Now this is the second mode of cognizance of the Sufis, the first one being the way we interpret experience. And this one, the second one, is a mode of cognizance that is revealed rather than acquired. And it can only be revealed if one downplays one’s interpretation of the situations. One cautions them, and in fact that is very much in line with yoga.
But still, the situation serves as a trigger, to unleash that inner revelation. And so we must always remember this principle, and that’s the difference between Sufism and yoga, and Buddhism. And that is that while yoga, and Buddhism, emphasizes the deceptive nature of the world, as illusory and therefore one has to eschew any kind of reliance upon it, Sufism considers that it is in the physical world and also in the existential condition that God becomes reality.

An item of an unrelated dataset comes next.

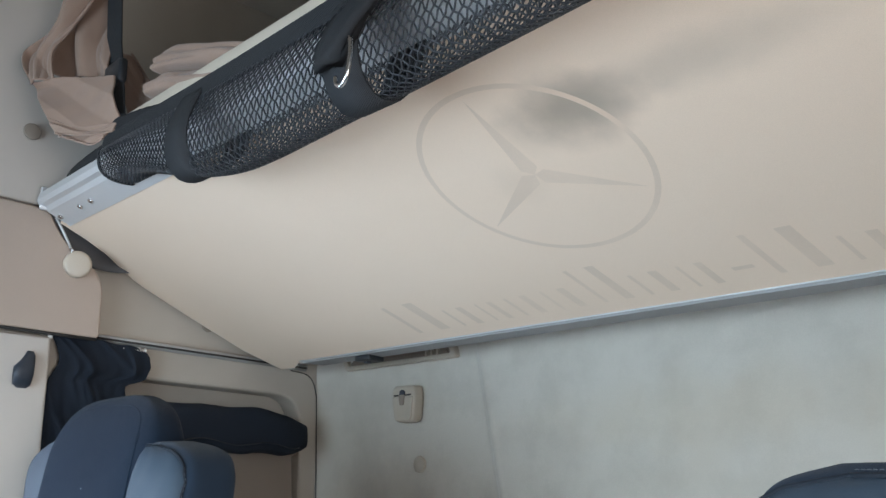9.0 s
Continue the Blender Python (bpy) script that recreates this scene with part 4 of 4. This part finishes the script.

So there seems some paradox here, of course, a complementary. But, you know these are signs, but those signs, those clues, as were already said, in which God reveals Him/Herself to us, but these clues are, for one thing, they are transparent so one can grasp what appears behind what transpires behind what appears. And secondly, there is a Sufi procedure which is called ta'wil which means conducting one’s experience back to its origin. That is, moving from the perceived to the abstract and then reversing things and moving from the abstract to the tangible. That’s awakening beyond life and awakening in life.
And therefore it’s true that at first one has to downplay one’s interpretation, at least caution oneself against its unreliability, and then eventually one’s insight is going to, what is the insight that’s revealed to one from inside, is going to alter one’s interpretation of the situations, until you are aware of your interpretation again but now it is corrected.